彼は、「アガグと、肥えた羊や牛の最も良いもの、小羊とすべての最も良いものを惜しんだ」という。だから、物惜しみをする彼の人間的卑しさが問題であったとする者もいる。けれども事はそんなに単純ではない。そのような我欲に満ちた人間などいくらでもいるのであり、それはかの王位を退けられなかったダビデも同じである。むしろサウルが王としてふさわしくなかった問題点は、エピソードに出てくる彼の発言に、ヒントがあるのだろう。彼は言った15節、「兵たちは、あなたの神、主に、いけにえを献げるために、羊と牛の最も良いものを惜しんだのです」サウルにとってサムエルの神は、「あなたの神」であり、「私の神、私たちの神」ではなかった。また、サウルは繰り返した20、21節、「私は、主の御声に聞き従い、主が私に授けられた使命の道を進みました。…兵たちは」彼は、兵たちはと、責任逃れをしていたのである。エバに罪を擦り付けたアダムの罪を思い起こすところだろう。

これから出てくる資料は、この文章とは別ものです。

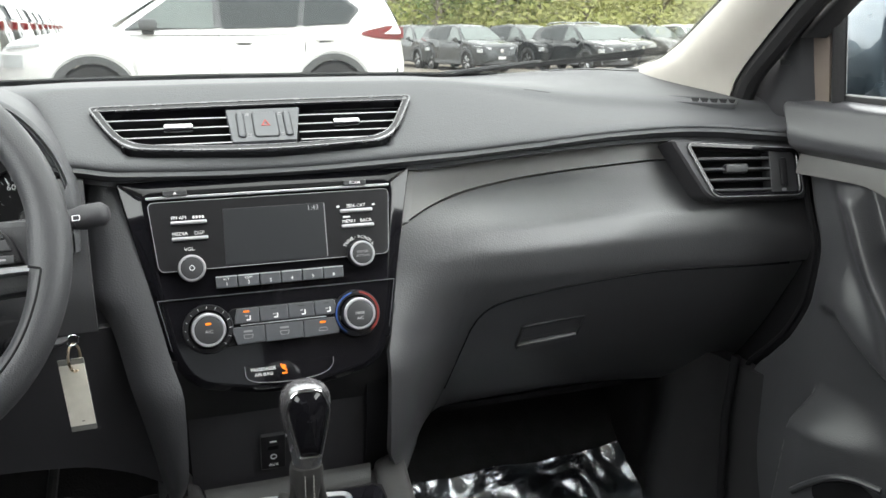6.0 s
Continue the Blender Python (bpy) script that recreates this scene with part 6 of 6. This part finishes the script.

サウルは、神を信じているようでありながら、自分の主とすることはなかった。そして、指導者として、部下の責任を取るような人間ではなかった。そうであれば王位から退けられて然るべきということではないだろうか。
サウルは、自分の罪を認めている。人を恐れ、神を恐れなかったことを告白している。しかし、その悔い改めに深さはない。彼は、自分の罪を民の前でごまかそうとした。サムエルもサウルの名誉を守ったが、本来彼は神に従わなかった罪を、真摯に悔い改めるべきだったのだろう。結局、サウルは、異教の神を、イスラエルの神に挿げ替えて信じているだけの世俗的な王であった。そこが神の悔いられた点というべきだろう。
3.真の信仰者として歩む
多くのクリスチャンにとっても示唆的なことは、聖書の神を異教の神に挿げ替えて信じているだけ、霊的深さのない信仰を持つことが、どれほど害悪であるかということである。ごまかしも罪であり、偽りも罪である。しかしそれ以上に神を信じても、神を主と認めて、従うことのない信仰生活ほど、無為なものはない。ただ形だけの信仰生活を歩むのではなく、神との距離を縮め、神に生きる人生を歩ませていただきたいものである。